• The task: The required output is a word-for-word copy of the lines from the line bearing "5. More parts follow." through the line bearing "stained timber fence", inclusive, and no other lines.

=-=-=-=-=

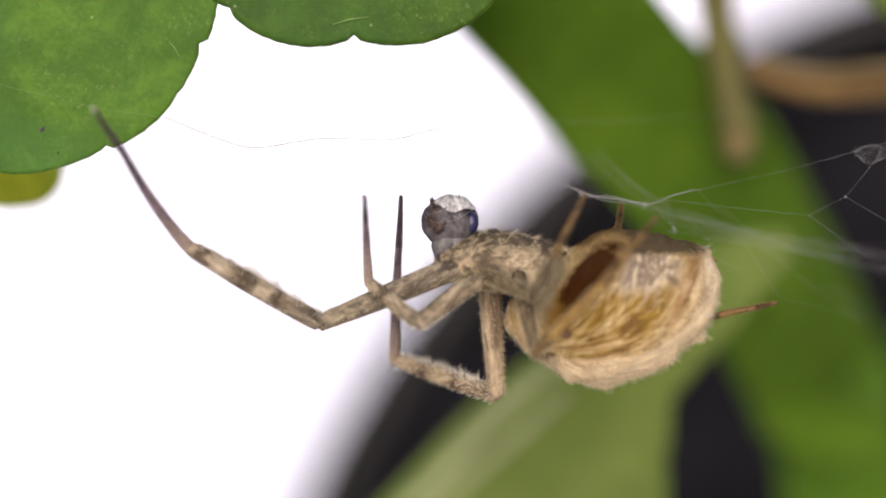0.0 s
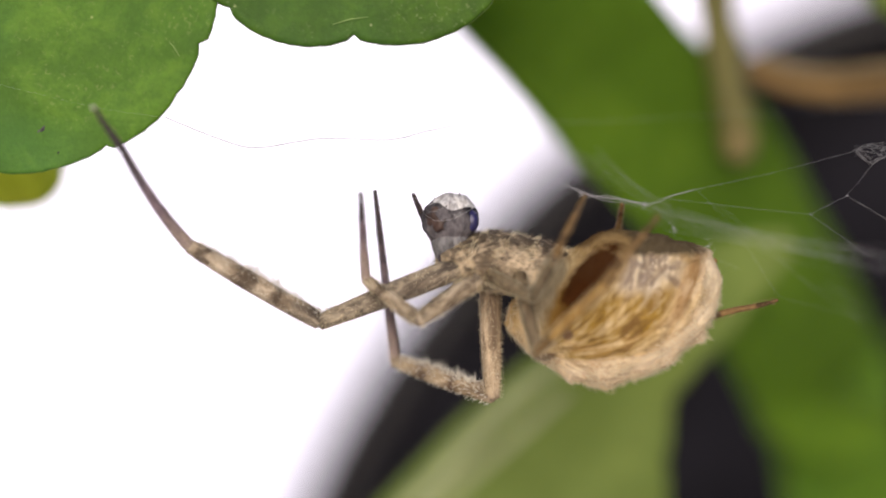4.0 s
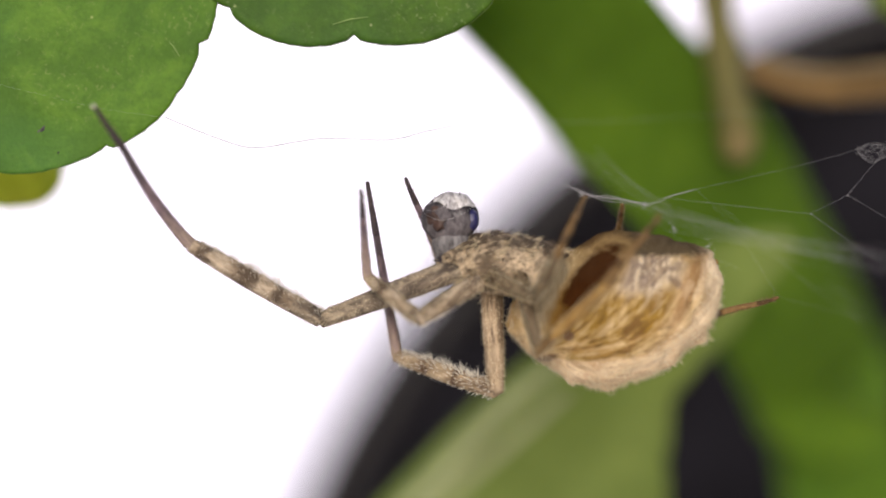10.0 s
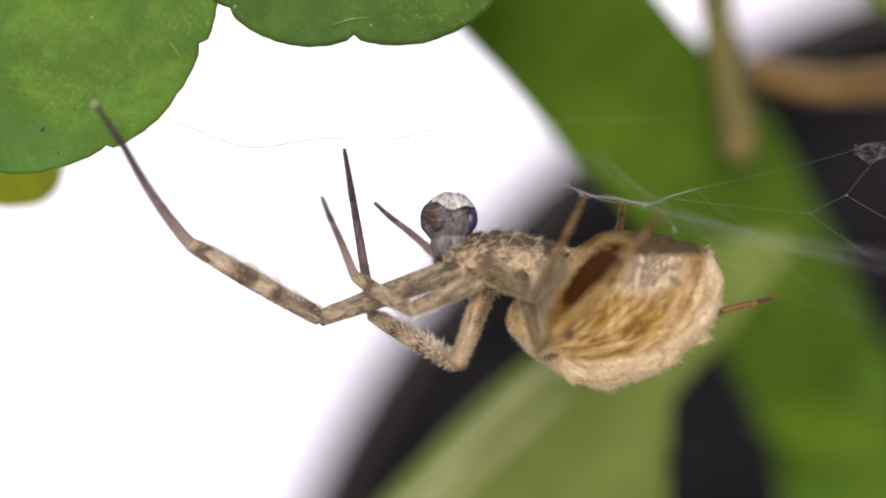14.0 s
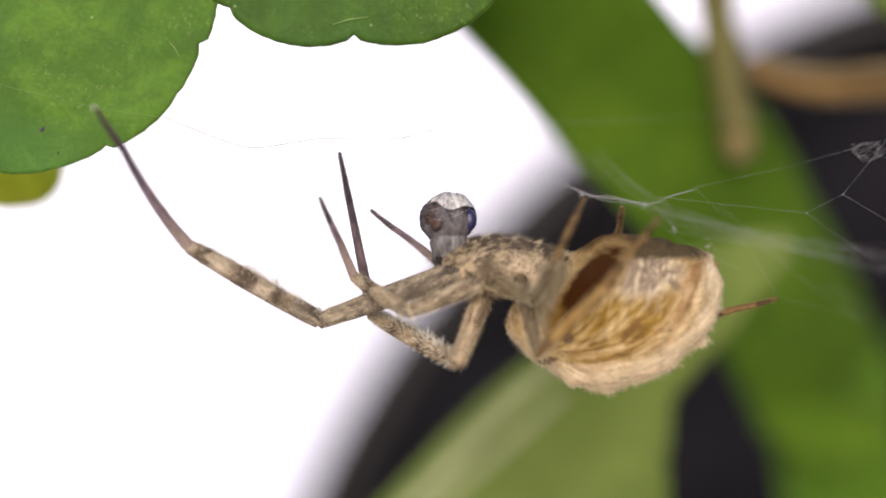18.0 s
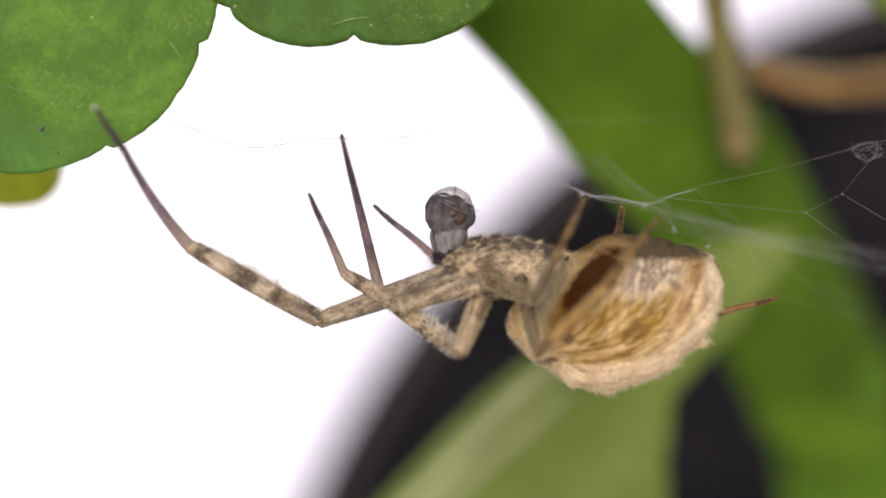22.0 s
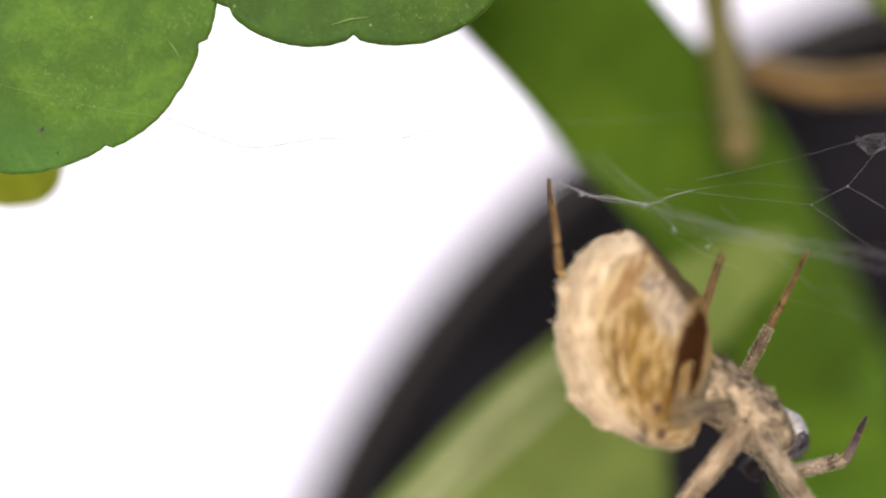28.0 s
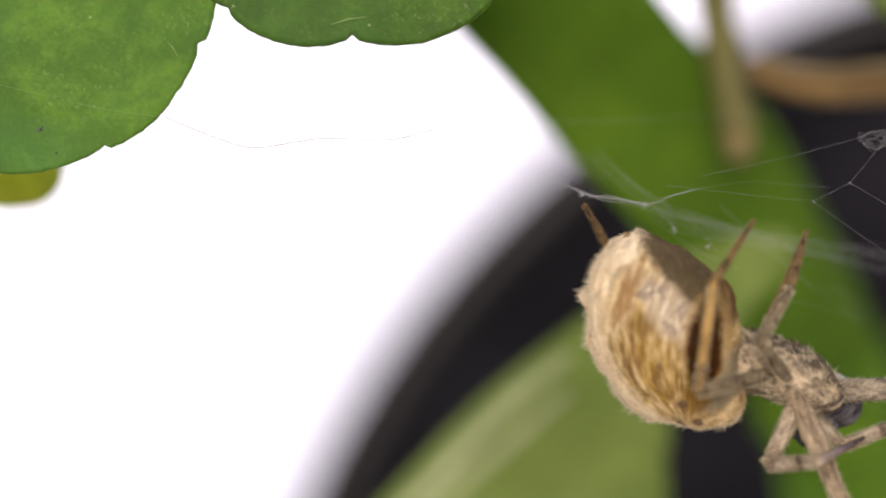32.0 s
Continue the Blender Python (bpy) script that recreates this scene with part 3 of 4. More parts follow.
def spider_body():
    rear = [(0.56, -0.53, -0.89, 0.25), (0.44, -0.39, -1.09, 0.50), (0.22, -0.17, -1.33, 0.75), (-0.06, 0.09, -1.56, 0.95), (-0.33, 0.33, -1.72, 1.10), (-0.61, 0.56, -1.93, 1.20), (-1.00, 0.82, -2.02, 1.30), (-1.39, 1.00, -2.03, 1.35), (-1.83, 1.00, -1.91, 1.35), (-2.28, 0.91, -1.74, 1.30), (-2.72, 0.81, -1.42, 1.15), (-3.11, 0.70, -1.09, 0.95), (-3.33, 0.59, -0.73, 0.70), (-3.47, 0.33, -0.44, 0.45), (-3.52, 0.06, -0.13, 0.15)]
    verts, faces = lofted(rear, 64, 76)
    humps = [(-0.55, 0.42, -1.95, 0.10), (-0.55, -0.42, -1.95, 0.10), (-2.5, 0.3, -1.5, 0.10), (-2.5, -0.3, -1.5, 0.10), (-3.1, 0.0, -1.1, 0.12), (0.1, 0.5, -1.3, 0.08), (0.1, -0.5, -1.3, 0.08),
             (-0.95, 0.0, -2.1, 0.06), (-1.36, 0.0, -2.1, 0.10), (-1.95, 0.0, -1.85, 0.06), (-2.50, 0.0, -1.62, 0.08), (-3.06, 0.0, -1.12, 0.06), (-3.4, 0.0, -0.6, 0.06), (0.35, 0.0, -0.9, 0.08)]
    mid = Vector((-1.4, 0, -0.45))
    for v in verts:
        out = (v - mid).normalized()
        lift = 0.05 * noise.noise(v * 1.7) + 0.012 * noise.noise(v * 5.0) + 0.045 * noise.noise((v.x * 3.2 + v.z * 1.0, v.y * 1.5, v.z * 0.7))
        for hx, hy, hz, h in humps:
            lift += h * math.exp(-((v.x - hx) ** 2 + (v.y - hy) ** 2 + (v.z - hz) ** 2) / 0.035)
        v += out * lift
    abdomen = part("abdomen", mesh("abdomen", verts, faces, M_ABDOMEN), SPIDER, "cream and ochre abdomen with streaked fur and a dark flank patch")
    rng = random.Random(3)
    down, short = [], []
    for f in faces[:-2]:
        a, b, c, d = (verts[i] for i in f)
        nrm = (b - a).cross(d - a)
        if nrm.length < 1e-6:
            continue
        nrm.normalize()
        ctr = (a + b + c + d) / 4
        if nrm.dot(ctr - mid) < 0:
            nrm = -nrm
        size = (b - a).length * (d - a).length
        for _ in range(max(1, int(size * 520))):
            p = a + (b - a) * rng.random() + (d - a) * rng.random()
            flow = Vector((p.x + 0.02, 0, p.z + 1.3)).normalized() + 0.35 * noise.noise_vector(p * 1.6)
            flow = (flow - nrm * flow.dot(nrm)).normalized()
            short.append((p, flow + nrm * rng.uniform(0.03, 0.14), rng.uniform(0.09, 0.18)))
        low = math.hypot((ctr.x + 0.9) / 2.25, (ctr.z - 0.2) / 1.75) > 0.97 and nrm.z < 0.2 or ctr.x > 0.2
        clump = noise.noise(ctr * 3.5)
        if low and clump > -0.25:
            for _ in range(max(1, int(size * 480))):
                p = a + (b - a) * rng.random() + (d - a) * rng.random()
                down.append((p, nrm * rng.uniform(0.25, 0.9) + Vector((-0.45, 0, -0.45)) + 0.5 * noise.noise_vector(p * 5.0), rng.uniform(0.05, 0.14) * (1.0 + 1.2 * clump)))
    part("fur_fringe", hairs("fur_fringe", down, M_FRINGE, 0.0042, 5), abdomen, "long pale fringe of hair", kind="stuff")
    part("short_fur", hairs("short_fur", short, M_ABDOMEN, 0.0055, 6), abdomen, "", kind="stuff")
    spin = [(-3.3 - 0.2 * q, 0, 0.3 + 0.12 * q) for q in (0, 0.3, 0.6, 1.0)]
    part("spinneret", mesh("spinneret", *tube(spin, [0.16, 0.15, 0.1, 0.04], 10), M_OCHRE), abdomen)

    front = [(2.03, 0.50, 0.24, 0.20), (1.89, 0.67, 0.11, 0.45), (1.67, 0.80, 0.00, 0.60), (1.33, 0.92, -0.13, 0.70), (0.94, 0.97, -0.22, 0.75), (0.50, 0.93, -0.30, 0.75), (0.11, 0.87, -0.36, 0.65), (-0.22, 0.76, -0.31, 0.50), (-0.56, 0.59, -0.20, 0.35), (-0.83, 0.47, 0.00, 0.15)]
    verts, faces = lofted(front, 28, 30)
    for v in verts:
        v += Vector((0, v.y, v.z)).normalized() * (0.05 * noise.noise(v * 2.5) + 0.03 * noise.noise(v * 7.0))
    head = part("cephalothorax", mesh("cephalothorax", verts, faces, M_CARAPACE), SPIDER, "mottled grey and beige front body")
    pale_fur, dark_fur = [], []
    for f in faces[:-2]:
        a, b, c, d = (verts[i] for i in f)
        nrm = (b - a).cross(d - a)
        if nrm.length < 1e-6:
            continue
        nrm.normalize()
        if nrm.dot(Vector((0, a.y, a.z - 0.3))) < 0:
            nrm = -nrm
        for i in range(7):
            p = a + (b - a) * rng.random() + (d - a) * rng.random()
            tuft = noise.noise(p * 4.0)
            way = nrm * rng.uniform(0.15, 0.8) + Vector((-0.7, 0, 0)) + 0.8 * noise.noise_vector(p * 3.0)
            (pale_fur if tuft + 0.25 * (0.4 - p.z) > 0.0 else dark_fur).append((p, way, rng.uniform(0.06, 0.14) * (1.0 + abs(tuft))))
    part("fur", hairs("fur", pale_fur, M_HAIR, 0.0042, 7), head, "", kind="stuff")
    part("dark_fur", hairs("dark_fur", dark_fur, M_HAIR_DARK, 0.0042, 8), head, "", kind="stuff")
    for side in (-1, 1):
        jaw = [(1.50, 0.2 * side, 0.25), (1.66, 0.2 * side, 0.34), (1.80, 0.17 * side, 0.50), (1.82, 0.12 * side, 0.66)]
        jaw = smooth_line(jaw, 5)
        part("chelicera", mesh("chelicera", *tube(jaw, [0.07 + 0.13 * math.sin(math.pi * (i + 1) / (len(jaw) + 1)) for i in range(len(jaw))], 16), M_JAW), head, "dark jaw")
        palp = smooth_line([(1.5, 0.45 * side, 0.26), (1.70, 0.45 * side, 0.30), (1.86, 0.36 * side, 0.40), (1.93, 0.25 * side, 0.52)], 4)
        part("pedipalp", mesh("pedipalp", *tube(palp, [0.085] * (len(palp) - 2) + [0.07, 0.04], 12), M_TARSUS), head)
    return abdomen, head


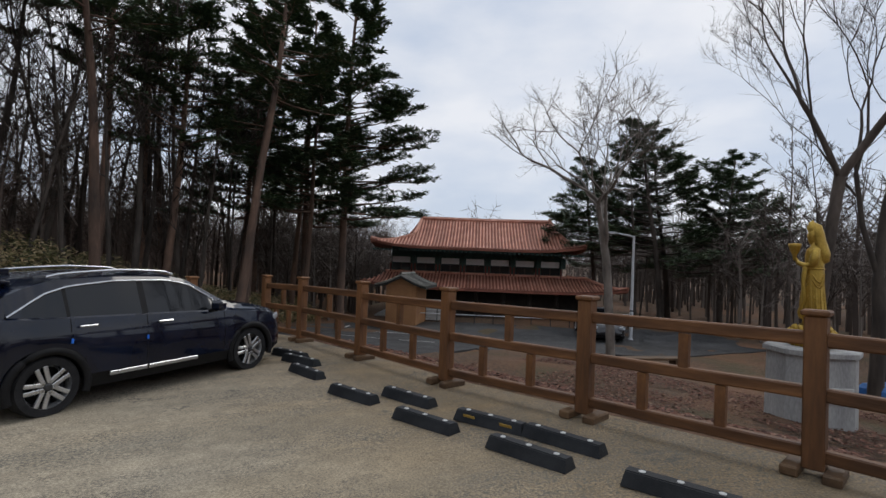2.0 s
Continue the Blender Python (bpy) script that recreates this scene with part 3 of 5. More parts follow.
FENCE_A = [(9.1, 0.3), (7.65, 1.65), (6.15, 3.0), (4.68, 4.33), (3.24, 5.68), (1.80, 6.92), (0.32, 8.15), (-1.15, 9.68), (-2.65, 11.2), (-3.75, 12.1)]
FENCE_B = [(-3.75, 12.1), (-4.65, 10.85), (-5.55, 9.6), (-6.45, 8.35), (-7.5, 6.88), (-8.1, 6.05)]
fence_run("fence", FENCE_A, "brown stained timber post-and-rail fence on foot blocks")
fence_run("fence", FENCE_B[1:], "brown stained timber fence beside the asphalt road")


# ---- rubber wheel stops ----
def wheel_stop(m, label, group, dirty=False):
    st = thing("wheel_stop", m, label, "wheel stop", group)
    bm = bmesh.new()
    V = [bm.verts.new((x, y, z)) for x in (-0.375, 0.375) for y, z in ((-0.085, 0), (-0.075, 0.03), (-0.05, 0.105), (0.05, 0.105), (0.075, 0.03), (0.085, 0))]
    for v in V:
        v.co.x *= 1.0 - 0.06 * (v.co.z / 0.105)
    for i in range(5):
        bm.faces.new((V[i], V[i + 6], V[i + 7], V[i + 1]))
    bm.faces.new(V[:6])
    bm.faces.new(V[6:][::-1])
    bm.faces.new((V[0], V[5], V[11], V[6]))
    bmesh.ops.bevel(bm, geom=[e for e in bm.edges if e.calc_length() > 0.5 and e.verts[0].co.z > 0.09], offset=0.008, segments=2, affect="EDGES")
    part("body", bm, RUBBER, st)
    for x in (-0.25, 0.0, 0.25):
        part("stud", lathe([(0.024, 0.100), (0.024, 0.108), (0.014, 0.112)], 10), PAINT_WHITE, st, "white bolt cap", m=pose(x, 0, 0))
    for x in (-0.2, 0.2) if dirty else ():
        part("reflector", box(0.13, 0.006, 0.03, 0.002), PAINT_YELLOW, st, "dirty yellow reflector strip", m=pose(x, -0.066, 0.05, 20, 0, 0))
    return st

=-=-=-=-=

• Worked answer:
Continue the Blender Python (bpy) script that recreates this scene with part 3 of 5. More parts follow.
FENCE_A = [(9.1, 0.3), (7.65, 1.65), (6.15, 3.0), (4.68, 4.33), (3.24, 5.68), (1.80, 6.92), (0.32, 8.15), (-1.15, 9.68), (-2.65, 11.2), (-3.75, 12.1)]
FENCE_B = [(-3.75, 12.1), (-4.65, 10.85), (-5.55, 9.6), (-6.45, 8.35), (-7.5, 6.88), (-8.1, 6.05)]
fence_run("fence", FENCE_A, "brown stained timber post-and-rail fence on foot blocks")
fence_run("fence", FENCE_B[1:], "brown stained timber fence beside the asphalt road")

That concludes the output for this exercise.